Dieser Sach- und Rechtslage zufolge kann die Leistungsfähigkeit des Klägers nicht verneint werden. Es war daher lediglich zu beurteilen, ob die Zuwendungen des Klägers an seine Mutter in Berlin-Ost ihrer Höhe nach die gesetzliche Voraussetzung der ganzen oder überwiegenden Unterhaltsgewährung erfüllt haben. Da die Lebensmittelsendungen des Klägers an seine Mutter je Monat durchschnittlich nur einen Wert von 13,33 DM erreichten, sonstige Unterhaltsleistungen des Klägers für sie aber nicht nachgewiesen sind, war nicht festzustellen, daß der Kläger vor Eintritt der Arbeitslosigkeit seiner Mutter ganz oder überwiegend Unterhalt gewährt hat. Mithin rechnet hier die Mutter auch nicht zu den zuschlagsberechtigten Angehörigen nach § 103 Abs. 2 AVAVG; das Begehren des Klägers auf Zahlung des Familienzuschlags für sie ist deswegen unbegründet. Die Bescheide des Arbeitsamts Hamburg und des Spruchausschusses bei diesem Arbeitsamt sowie das Urteil des Sozialgerichts Hamburg entsprechen dieser Rechtslage.

Auf die Revision der Beklagten muß deshalb das entgegenstehende Urteil des Landessozialgerichts aufgehoben werden; die Klage ist abzuweisen (§ 170 Abs. 2 Satz 1 SGG).
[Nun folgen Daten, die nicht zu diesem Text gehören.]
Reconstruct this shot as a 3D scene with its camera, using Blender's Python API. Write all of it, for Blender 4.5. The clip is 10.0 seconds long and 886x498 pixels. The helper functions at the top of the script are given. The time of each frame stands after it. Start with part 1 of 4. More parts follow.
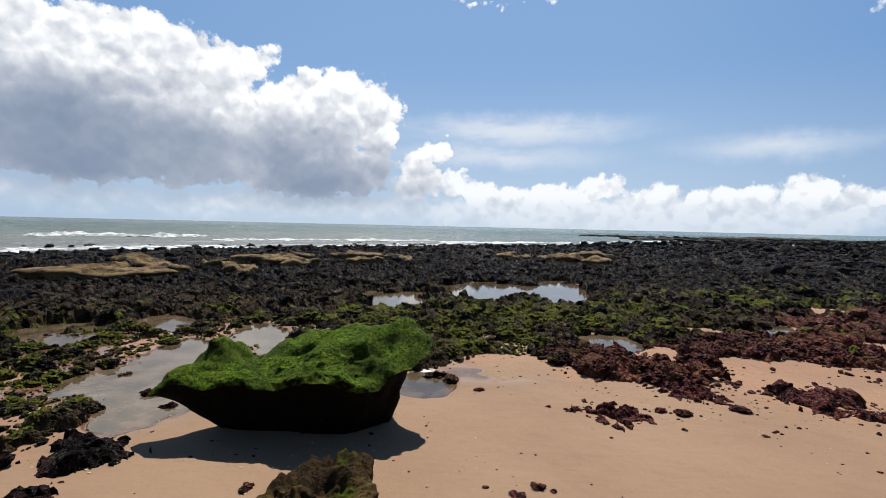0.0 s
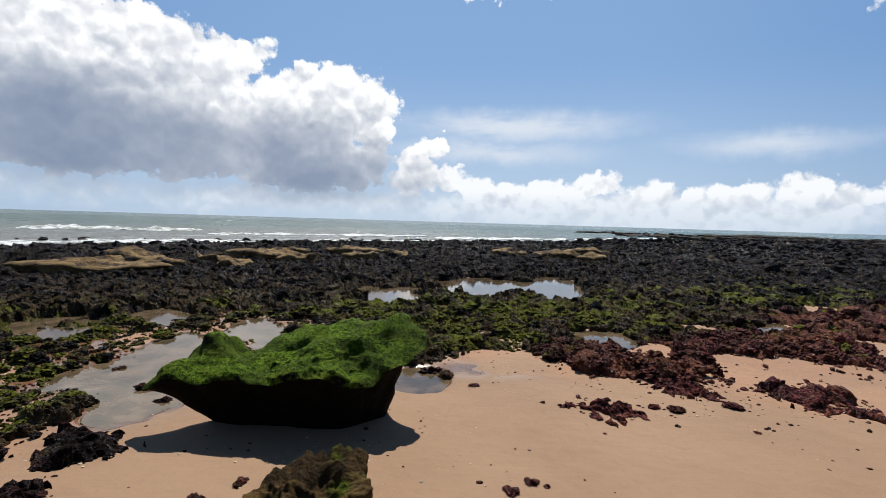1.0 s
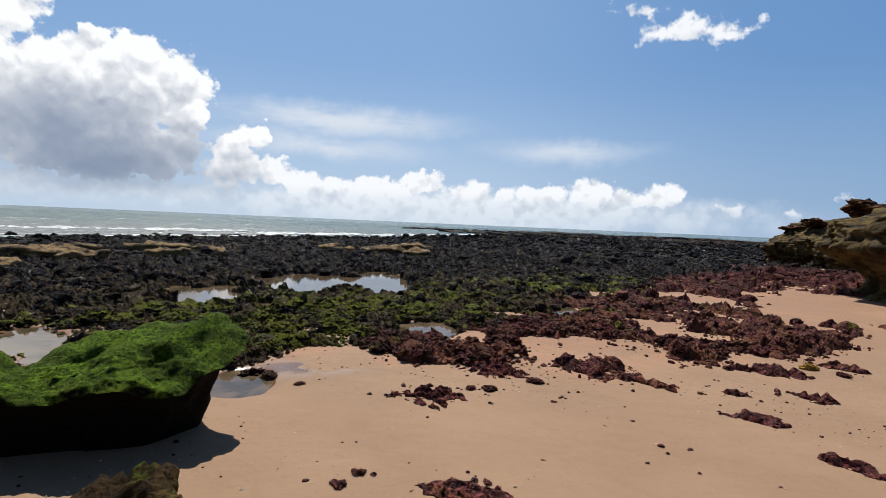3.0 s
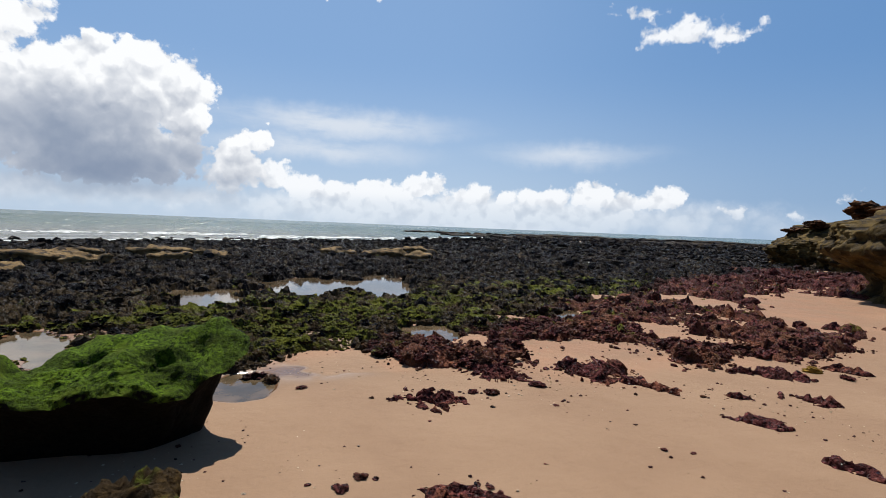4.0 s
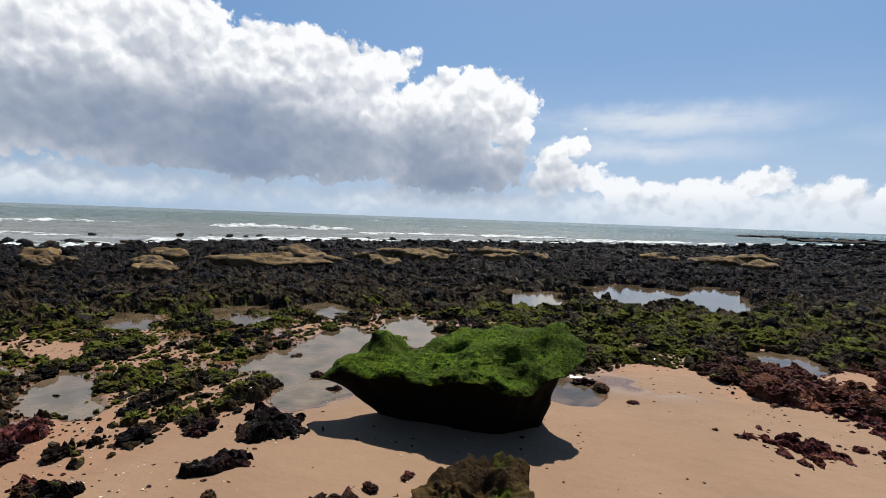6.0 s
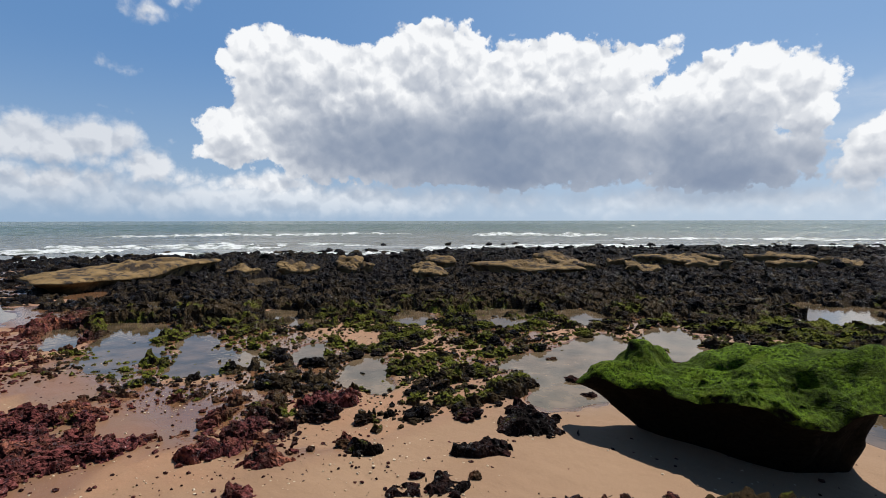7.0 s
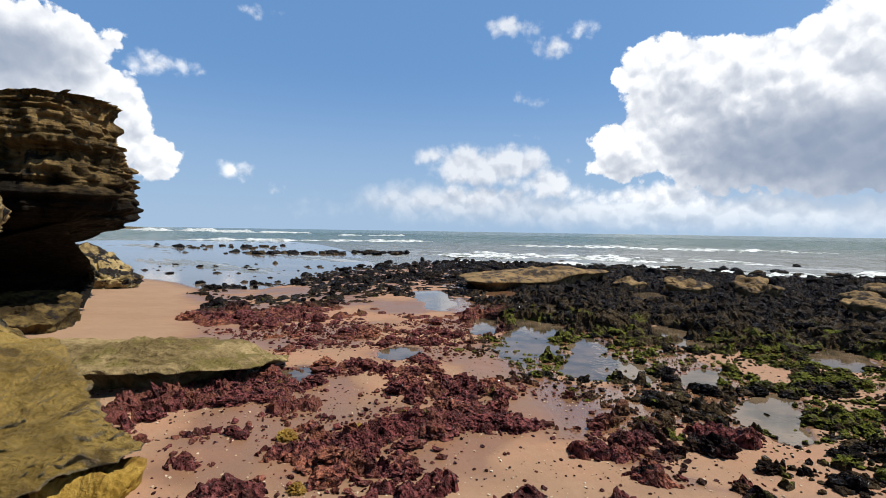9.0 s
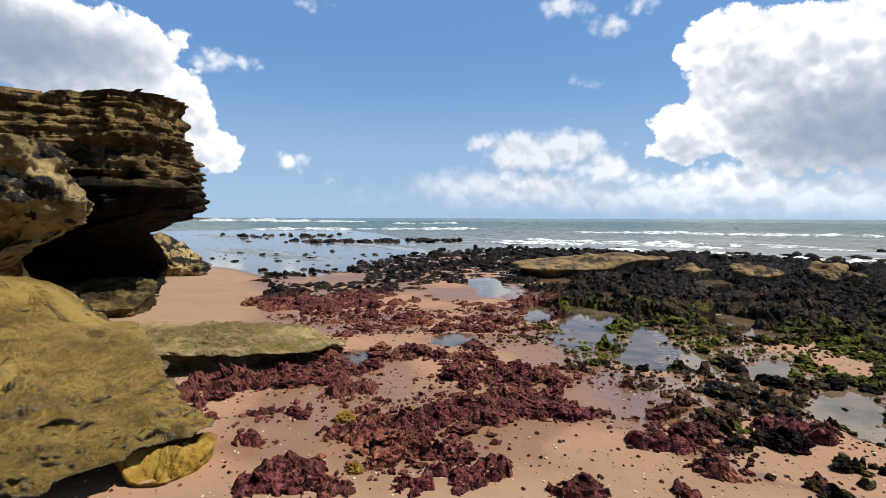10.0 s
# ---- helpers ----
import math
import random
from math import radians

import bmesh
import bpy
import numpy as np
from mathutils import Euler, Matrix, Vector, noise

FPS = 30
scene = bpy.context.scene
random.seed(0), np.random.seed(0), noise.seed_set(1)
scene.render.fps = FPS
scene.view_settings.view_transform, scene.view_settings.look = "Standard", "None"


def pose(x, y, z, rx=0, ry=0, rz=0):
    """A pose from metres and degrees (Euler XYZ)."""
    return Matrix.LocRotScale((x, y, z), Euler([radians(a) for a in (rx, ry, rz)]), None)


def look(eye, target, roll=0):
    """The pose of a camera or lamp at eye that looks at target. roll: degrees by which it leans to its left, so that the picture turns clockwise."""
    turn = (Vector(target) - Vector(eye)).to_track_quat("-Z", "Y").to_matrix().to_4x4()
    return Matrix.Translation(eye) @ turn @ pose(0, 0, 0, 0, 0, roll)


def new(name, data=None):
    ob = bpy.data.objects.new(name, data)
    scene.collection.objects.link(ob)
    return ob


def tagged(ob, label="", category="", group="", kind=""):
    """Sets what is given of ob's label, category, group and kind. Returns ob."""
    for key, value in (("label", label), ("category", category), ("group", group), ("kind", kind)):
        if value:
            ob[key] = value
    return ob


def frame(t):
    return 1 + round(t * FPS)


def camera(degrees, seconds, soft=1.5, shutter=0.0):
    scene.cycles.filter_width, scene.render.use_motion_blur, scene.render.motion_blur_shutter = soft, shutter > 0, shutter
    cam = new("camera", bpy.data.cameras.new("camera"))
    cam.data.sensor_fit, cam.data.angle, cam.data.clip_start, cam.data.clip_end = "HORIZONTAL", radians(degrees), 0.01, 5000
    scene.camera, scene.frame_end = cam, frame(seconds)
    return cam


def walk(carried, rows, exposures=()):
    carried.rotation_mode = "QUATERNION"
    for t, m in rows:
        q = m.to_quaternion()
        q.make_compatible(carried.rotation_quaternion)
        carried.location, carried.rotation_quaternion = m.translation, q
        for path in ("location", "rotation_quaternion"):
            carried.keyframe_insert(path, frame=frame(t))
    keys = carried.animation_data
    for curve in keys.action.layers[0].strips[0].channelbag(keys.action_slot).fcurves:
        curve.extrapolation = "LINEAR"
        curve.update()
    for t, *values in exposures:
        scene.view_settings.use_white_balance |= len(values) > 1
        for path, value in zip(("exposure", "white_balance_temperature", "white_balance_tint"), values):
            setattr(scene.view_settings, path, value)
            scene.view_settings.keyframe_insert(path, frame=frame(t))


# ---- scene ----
cam = camera(81.9, 10.0, soft=0.55)
PATH = [
    (0, (0.012, -0.002, 1.497), (0.01, 1.996, 1.407), 1.3),
    (0.5, (0.011, -0.001, 1.496), (0.014, 1.997, 1.398), 1.5),
    (1, (0.014, -0.003, 1.5), (0.028, 1.994, 1.393), 1.7),
    (1.5, (0.018, -0.022, 1.499), (0.105, 1.973, 1.381), 1.7),
    (2, (0.029, -0.003, 1.489), (0.337, 1.969, 1.36), 1.5),
    (2.5, (0.03, -0.015, 1.492), (0.624, 1.891, 1.367), 2.1),
    (2.7, (0.018, -0.036, 1.492), (0.688, 1.846, 1.385), 2.5),
    (4, (0.018, -0.039, 1.496), (0.681, 1.845, 1.408), 2.3),
    (4.5, (0.011, -0.05, 1.496), (0.627, 1.851, 1.414), 2.2),
    (5, (-0.004, -0.063, 1.492), (0.452, 1.883, 1.416), 2.0),
    (5.2, (-0.031, -0.097, 1.504), (0.22, 1.886, 1.423), 1.8),
    (6.3, (-0.176, 0.021, 1.541), (-0.892, 1.884, 1.416), 1.5),
    (6.5, (-0.155, -0.007, 1.499), (-1.004, 1.8, 1.388), 0.8),
    (7, (-0.132, -0.062, 1.531), (-1.486, 1.406, 1.42), -0.1),
    (7.5, (-0.111, -0.1, 1.536), (-1.736, 1.061, 1.447), -0.3),
    (8, (-0.082, -0.143, 1.549), (-1.9, 0.687, 1.488), -0.5),
    (8.5, (-0.103, -0.161, 1.547), (-2.053, 0.28, 1.512), 0.6),
    (9, (-0.107, -0.162, 1.543), (-2.095, 0.046, 1.473), 0.9),
    (9.5, (-0.09, -0.158, 1.541), (-2.087, -0.11, 1.434), 0.6),
    (10, (-0.108, -0.16, 1.535), (-2.104, -0.159, 1.414), 0.2),
]
EXPOSURES = [(0, 0.4), (2.5, 0.38), (4.5, 0.36), (6.5, 0.33), (7.5, 0.27), (8.5, 0.45), (9.5, 0.58), (10, 0.6)]
walk(cam, [(t, look(eye, target, roll)) for t, eye, target, roll in PATH], EXPOSURES)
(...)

VII Der erkennende Senat hatte danach - weil die Leistungsfähigkeit des Klägers zur Unterhaltsgewährung vorliegend nicht auszuschließen war - keinen Anlaß, nochmals im einzelnen zu der Auffassung des Landessozialgerichts Stellung zu nehmen, daß im Falle eines Leistungsunvermögens des Unterhaltspflichtigen der Wortlaut des § 103 Abs. 2 AVAVG die vorhergehende tatsächliche Unterhaltsgewährung nicht voraussetze. Unter eingehender Darlegung der Entwicklungsgeschichte des § 103 AVAVG und mit rechtsvergleichenden Ausführungen hat der Senat eine solche Auslegung der Vorschriften über den Familienzuschlag in seinen Urteilen vom 26. November 1956 (BSG. 4 S. 133 ff.) und vom 11. April 1957 (vgl. SozR. zu AVAVG § 103 a. F. Bl. Ba 4 Nr. 4) abgelehnt.

VIII Die Entscheidung über die Kosten beruht auf § 193 SGG.